Customization and Saving

# Common customization options
plt.figure(figsize=(10, 6))
plt.plot(df['x'], df['y'],
color='blue',
linestyle='--',
marker='o',
linewidth=2,
markersize=8,
alpha=0.7)

# Add annotations
plt.annotate('Important Point',
xy=(x, y),
xytext=(x+1, y+1),
arrowprops=dict(facecolor='black', shrink=0.05))

# Save plot
plt.savefig('plot.png', dpi=300, bbox_inches='tight')

Interactive Plotting with plotly (Optional)

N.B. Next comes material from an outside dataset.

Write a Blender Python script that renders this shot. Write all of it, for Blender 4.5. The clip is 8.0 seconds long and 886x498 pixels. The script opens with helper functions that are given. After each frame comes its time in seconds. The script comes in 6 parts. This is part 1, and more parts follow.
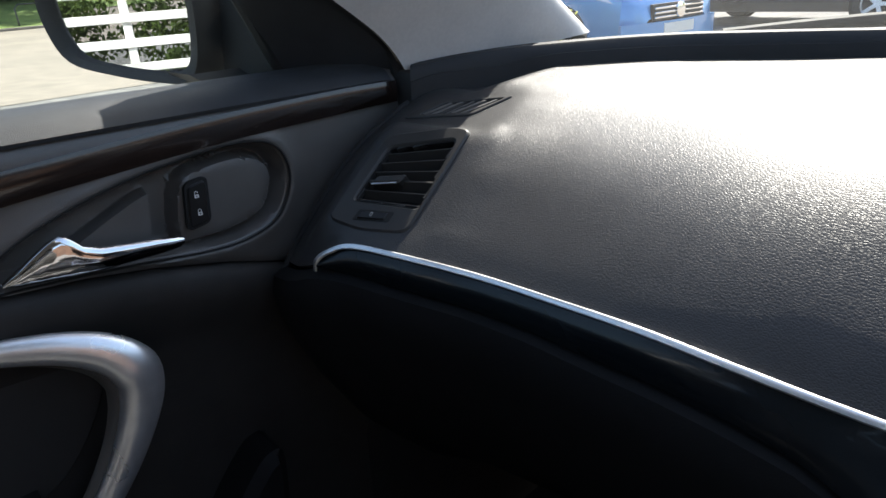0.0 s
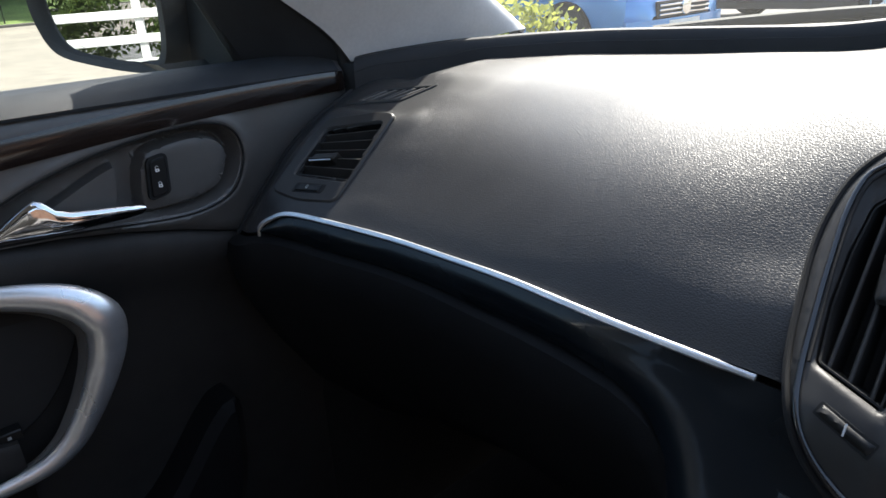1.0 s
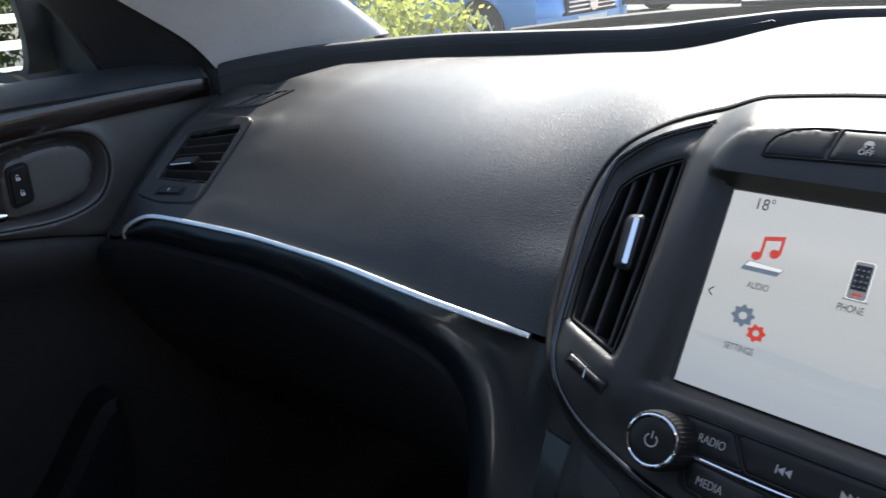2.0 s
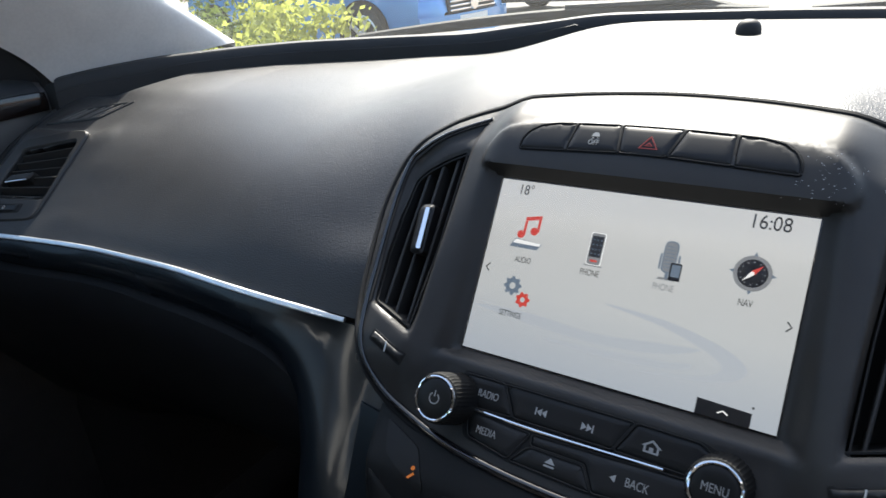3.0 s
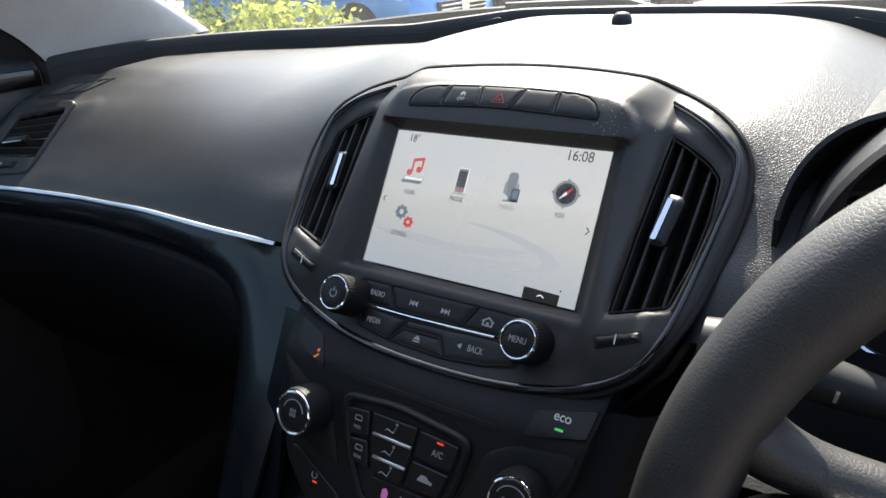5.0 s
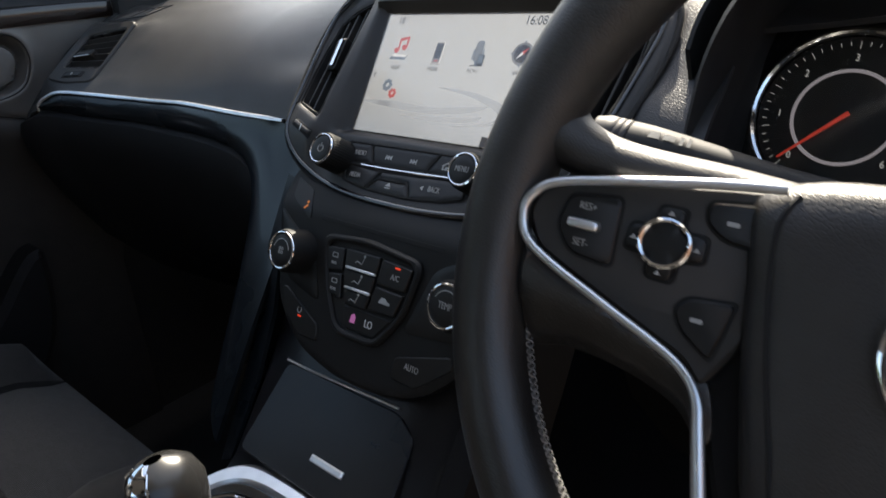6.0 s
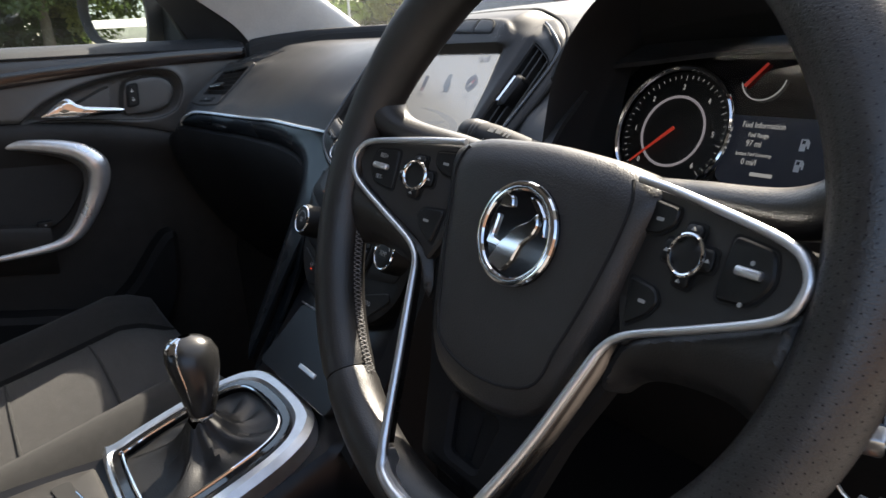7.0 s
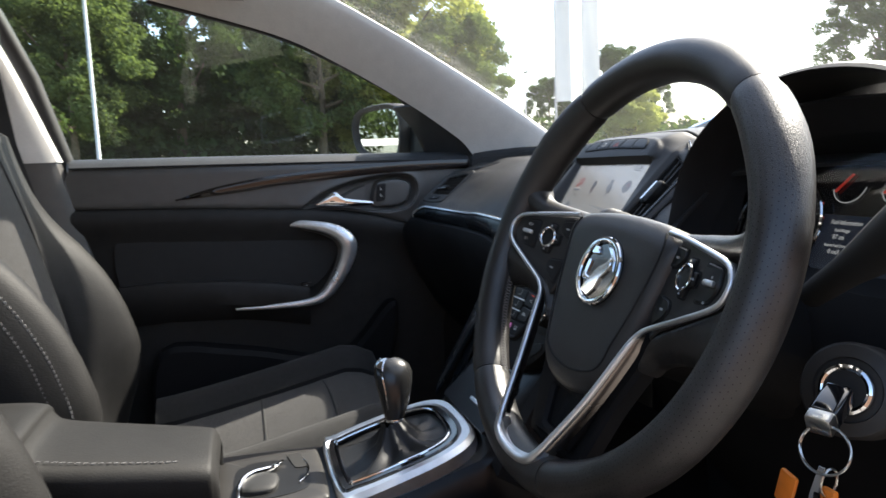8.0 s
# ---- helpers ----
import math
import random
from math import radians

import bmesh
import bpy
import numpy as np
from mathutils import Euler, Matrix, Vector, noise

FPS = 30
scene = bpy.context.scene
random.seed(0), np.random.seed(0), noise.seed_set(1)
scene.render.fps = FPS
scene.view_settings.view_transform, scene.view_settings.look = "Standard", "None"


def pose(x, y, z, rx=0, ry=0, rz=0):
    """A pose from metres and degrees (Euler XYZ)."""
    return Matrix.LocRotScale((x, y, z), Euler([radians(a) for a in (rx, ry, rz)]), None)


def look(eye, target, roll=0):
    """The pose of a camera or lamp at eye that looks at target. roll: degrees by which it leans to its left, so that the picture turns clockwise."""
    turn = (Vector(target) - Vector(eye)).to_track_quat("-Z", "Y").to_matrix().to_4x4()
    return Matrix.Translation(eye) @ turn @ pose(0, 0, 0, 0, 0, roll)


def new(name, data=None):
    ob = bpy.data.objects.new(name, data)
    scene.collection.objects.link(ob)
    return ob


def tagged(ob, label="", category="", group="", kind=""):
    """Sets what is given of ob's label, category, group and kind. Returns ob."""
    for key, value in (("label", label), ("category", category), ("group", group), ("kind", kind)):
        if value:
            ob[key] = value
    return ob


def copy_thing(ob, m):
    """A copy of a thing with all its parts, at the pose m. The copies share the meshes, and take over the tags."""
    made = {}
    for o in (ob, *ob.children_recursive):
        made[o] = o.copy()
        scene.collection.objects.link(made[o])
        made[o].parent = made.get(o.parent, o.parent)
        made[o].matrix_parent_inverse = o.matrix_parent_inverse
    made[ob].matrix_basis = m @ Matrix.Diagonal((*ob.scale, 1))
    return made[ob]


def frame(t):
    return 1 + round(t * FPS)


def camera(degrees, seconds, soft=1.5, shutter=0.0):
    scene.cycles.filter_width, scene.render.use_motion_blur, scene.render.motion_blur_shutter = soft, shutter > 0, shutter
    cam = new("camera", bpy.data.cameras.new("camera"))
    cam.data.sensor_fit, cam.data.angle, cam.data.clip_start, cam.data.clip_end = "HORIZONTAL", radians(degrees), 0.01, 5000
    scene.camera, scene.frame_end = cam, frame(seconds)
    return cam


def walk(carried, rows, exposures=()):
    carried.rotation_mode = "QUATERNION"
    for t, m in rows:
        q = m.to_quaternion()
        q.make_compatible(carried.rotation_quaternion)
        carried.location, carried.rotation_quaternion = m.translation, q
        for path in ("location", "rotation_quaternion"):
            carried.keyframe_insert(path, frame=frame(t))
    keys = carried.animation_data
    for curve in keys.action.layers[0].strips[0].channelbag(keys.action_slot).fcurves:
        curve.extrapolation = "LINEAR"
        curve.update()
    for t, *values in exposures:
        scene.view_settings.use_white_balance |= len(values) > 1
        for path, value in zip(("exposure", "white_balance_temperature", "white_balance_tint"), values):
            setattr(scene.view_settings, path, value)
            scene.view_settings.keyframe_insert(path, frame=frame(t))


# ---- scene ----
cam = camera(67.0, 8.0, shutter=0.18)
PATH = [
    (0, (-0.163, -0.319, 1.089), (-1.566, 0.886, 0.327), -4.0),
    (0.5, (-0.103, -0.319, 1.09), (-1.522, 0.864, 0.325), -4.1),
    (1, (-0.051, -0.315, 1.09), (-1.474, 0.861, 0.321), -3.9),
    (1.5, (-0.007, -0.302, 1.088), (-1.406, 0.898, 0.312), -4.0),
    (2, (0.035, -0.296, 1.098), (-1.247, 1.021, 0.31), -4.2),
    (2.2, (0.05, -0.287, 1.1), (-1.19, 1.07, 0.312), -4.4),
    (3.3, (0.13, -0.298, 1.109), (-0.892, 1.217, 0.297), -4.5),
    (3.5, (0.142, -0.306, 1.11), (-0.874, 1.215, 0.3), -4.5),
    (4, (0.17, -0.32, 1.109), (-0.838, 1.205, 0.298), -4.4),
    (4.2, (0.182, -0.331, 1.117), (-0.823, 1.196, 0.306), -4.4),
    (5.3, (0.259, -0.369, 1.081), (-0.809, 1.129, 0.297), -3.0),
    (5.5, (0.276, -0.380, 1.066), (-0.805, 1.116, 0.296), -2.6),
    (6, (0.355, -0.387, 1.013), (-0.877, 0.981, 0.231), -4.1),
    (6.5, (0.477, -0.387, 0.984), (-0.879, 0.87, 0.221), -4.4),
    (7, (0.612, -0.393, 0.998), (-0.946, 0.7, 0.385), -3.7),
    (7.5, (0.7, -0.411, 0.995), (-1.041, 0.467, 0.551), -2.9),
    (8, (0.819, -0.433, 0.982), (-1.083, 0.134, 0.736), -2.0),
]
walk(cam, [(t, look(eye, target, roll)) for t, eye, target, roll in PATH], [(0.0, 1.46, 6500, 8), (1.5, 1.65, 6400, 8), (2.0, 1.65, 6300, 8), (3.5, 1.74, 6600, 7), (4.2, 1.82, 6600, 7), (5.5, 1.88, 6850, 8), (6.0, 1.8, 7200, 9), (6.5, 1.78, 7250, 10), (7.0, 1.87, 7150, 10), (8.0, 1.86, 6700, 8)])

# ---- light ----
SUN_AZ, SUN_EL = -20.0, 46.0      # degrees to the right of straight ahead, and above the horizon
world = bpy.data.worlds.new("sky")
scene.world = world
world.use_nodes = True
wn = world.node_tree
sky = wn.nodes.new("ShaderNodeTexSky")
sky.sky_type, sky.sun_disc = 'NISHITA', False
sky.sun_elevation, sky.sun_rotation = radians(SUN_EL), radians(SUN_AZ)
sky.air_density, sky.dust_density, sky.ozone_density = 1.0, 2.5, 1.0
wn.links.new(sky.outputs[0], wn.nodes["Background"].inputs[0])
wn.nodes["Background"].inputs[1].default_value = 0.14
sun = new("sun", bpy.data.lights.new("sun", 'SUN'))
sun.data.energy, sun.data.angle, sun.data.color = 4.5, radians(0.6), (1.0, 0.95, 0.87)
sun.matrix_world = look((0, 0, 0), (-math.sin(radians(SUN_AZ)) * math.cos(radians(SUN_EL)), -math.cos(radians(SUN_AZ)) * math.cos(radians(SUN_EL)), -math.sin(radians(SUN_EL))))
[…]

import plotly.express as px

# Interactive line plot
fig = px.line(df, x='date', y='value')
fig.show()

# Interactive scatter
fig = px.scatter(df, x='value1', y='value2',
color='category',
size='size_value',
hover_data=['additional_info'])
fig.show()

Remember to call plt.show() when using pyplot directly, unless you're in a Jupyter notebook where it's displayed automatically. Also, it's good practice to use plt.close() after saving figures to free up memory when creating many plots in a script.